I am working on an embedded PCIe system where two SoCs are connected together, the Host is a Root Complex, the Slave is an Endpoint. The Host will run Linux.

Typically the Host SoC provides memory windows, where the Endpoint BARs are mapped. This allows a card driver on the Host to read/write to IO or memory on the Slave. Often, the Slave will include a DMAC built into the PCIe IP, that works with a PCIe address and a local address.
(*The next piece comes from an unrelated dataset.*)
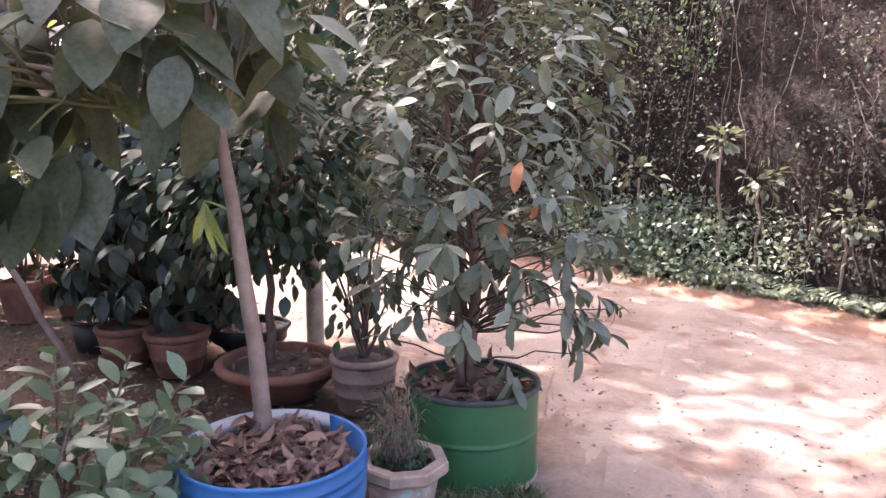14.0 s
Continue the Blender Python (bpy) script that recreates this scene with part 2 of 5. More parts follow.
SHRUB_WARM = leaf_mat("yellow_green_shrub_leaf", (0.11, 0.145, 0.05), (0.29, 0.30, 0.12), False, 0.45, 0.36)
MANGO = leaf_mat("dark_mango_leaf", (0.018, 0.040, 0.020), (0.045, 0.085, 0.04), False, 0.35, 0.18)
THUJA = leaf_mat("conifer_spray", (0.022, 0.055, 0.022), (0.09, 0.145, 0.055), False, 0.7, 0.15)
CANOPY = leaf_mat("tree_leaf", (0.035, 0.075, 0.028), (0.10, 0.16, 0.06), False, 0.4, 0.3)
BANANA = leaf_mat("banana_leaf", (0.10, 0.16, 0.06), (0.23, 0.28, 0.13), False, 0.4, 0.32)
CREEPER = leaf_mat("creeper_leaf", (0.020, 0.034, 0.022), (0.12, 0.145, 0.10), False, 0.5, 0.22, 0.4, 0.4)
# Paler creeper copy; sun glints on the bank are put into its colour.
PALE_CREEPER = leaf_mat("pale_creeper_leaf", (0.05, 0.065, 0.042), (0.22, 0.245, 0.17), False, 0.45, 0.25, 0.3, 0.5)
# Withered creeper is darkened as well, carrying the bank's shade in its colour.
WITHERED = leaf_mat("shaded_withered_creeper", (0.008, 0.005, 0.004), (0.058, 0.036, 0.028), False, 0.8, 0.15)
VERGE = leaf_mat("verge_leaf", (0.035, 0.06, 0.042), (0.36, 0.41, 0.30), False, 0.42, 0.3)
VERGE_DARK = leaf_mat("blue_green_fern_leaf", (0.05, 0.085, 0.062), (0.17, 0.23, 0.165), False, 0.42, 0.3)
GRASS = leaf_mat("grass_blade", (0.13, 0.195, 0.115), (0.35, 0.42, 0.28), False, 0.5, 0.3)
GRASS_SHORT = leaf_mat("short_grass_blade", (0.06, 0.10, 0.045), (0.19, 0.235, 0.125), False, 0.5, 0.3)
STRAW = leaf_mat("straw_blade", (0.32, 0.28, 0.17), (0.52, 0.47, 0.31), False, 0.7, 0.2)
WEED = leaf_mat("small_weed_leaf", (0.10, 0.17, 0.075), (0.23, 0.30, 0.15), False, 0.45, 0.3)
FLOWER = leaf_mat("orange_bract", (0.55, 0.16, 0.02), (0.65, 0.28, 0.04), False, 0.5, 0.3)


# ---- mesh helpers ----
def part(name, bm, material, parent=None, label="", smooth=True):
    me = bpy.data.meshes.new(name)
    bm.to_mesh(me)
    bm.free()
    if smooth:
        me.polygons.foreach_set("use_smooth", [True] * len(me.polygons))
    me.materials.append(material)
    ob = new(name, me)
    ob.parent = parent
    if label:
        ob["label"] = label
    return ob


def thing(name, m, label, category, group="", kind=""):
    return tagged(place(new(name), m), label, category, group, kind)


def place(ob, m):
    ob.matrix_basis = m if isinstance(m, Matrix) else Matrix.Translation(m)
    return ob


def tube(bm, pts, radii, n=8, cap=True):
    pts = [Vector(p) for p in pts]
    if isinstance(radii, (int, float)):
        radii = [radii] * len(pts)
    rings, side = [], None
    for i, p in enumerate(pts):
        way = (pts[min(i + 1, len(pts) - 1)] - pts[max(i - 1, 0)]).normalized()
        side = way.orthogonal() if side is None else side - way * side.dot(way)
        side.normalize()
        up = way.cross(side)
        rings.append([bm.verts.new(p + radii[i] * (math.cos(a) * side + math.sin(a) * up)) for a in (2 * math.pi * k / n for k in range(n))])
    for a, b in zip(rings, rings[1:]):
        for k in range(n):
            bm.faces.new((a[k], a[(k + 1) % n], b[(k + 1) % n], b[k]))
    if cap:
        bm.faces.new(rings[0][::-1])
        bm.faces.new(rings[-1])
    return bm


def bend(a, b, sag, k=6, wob=0.0, rng=random):
    a, b = Vector(a), Vector(b)
    out = []
    for i in range(k + 1):
        s = i / k
        p = a.lerp(b, s) + Vector((0, 0, sag * 4 * s * (1 - s)))
        if 0 < i < k and wob:
            p += Vector((rng.uniform(-wob, wob), rng.uniform(-wob, wob), rng.uniform(-wob, wob) * 0.5))
        out.append(p)
    return out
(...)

The Host will setup this DMAC by writing to the memory windows.

In my case, the Endpoint doesn't have a DMAC built in to the PCIe IP, but is does have a system DMAC. So, two questions...

  1. Can an Endpoint access the Root Complex's memory via BARs?
  2. Are there any performance implications of using a system DMAC instead of built in PCIe DMAC? (in other words, how do accesses via BARs appear on the PCIe bus, do you get one TLP for each access?)

Any help appreciated!

3

3 Answers

1
votes
  1. The BARs reside within the legacy confiuration space. As of such, that register can only be reached with a CfgRd or CfgWr. These TLPs (Transaction Layer Packets) can only be originated from an RC. So how would the EP know what are the valid memory addresses of the RC ? tough question, the PCI-Express specification have no answer for that. In reality there are regions that are more likely to be allocated than others, so you can make an educated guess.

  2. Accessing a BAR requires at least 2 TLPs: the request (CfgWr or CfgRd) and the appropriate completion (Cpl or CplD, respectively).

I hope that helps,

1
votes

After think about this a little, I think the answer is clear...

In my case where the Endpoint doesn't have a built in PCIe-DMAC, the Endpoint can only access RC memory using the PCIe windows. Normally, these windows are used on a RC to access EP memory (as detailed by the BARs). However, there is nothing to stop an Endpoint from using the same mechanism to access the RC memory. The only issue is one of setup. In this scenario, the RC would have to tell the Endpoint about the PCIe address and size that it should use. This is no different to the case with a PCIe-DMAC.

0
votes

There is something called as address translation in PCIe EP. For example:

  1. The host allocates the memory using malloc in virtual space.
  2. The host provides the EP with the allocated virtual address through BAR.
  3. Host programs the address translator as a virtual to physical translator.
  4. Now when the EP generates TLPs targeted to Host virtual address, then the translator changes the DST addr (host virtual) of the TLP to the corresponding host physical address.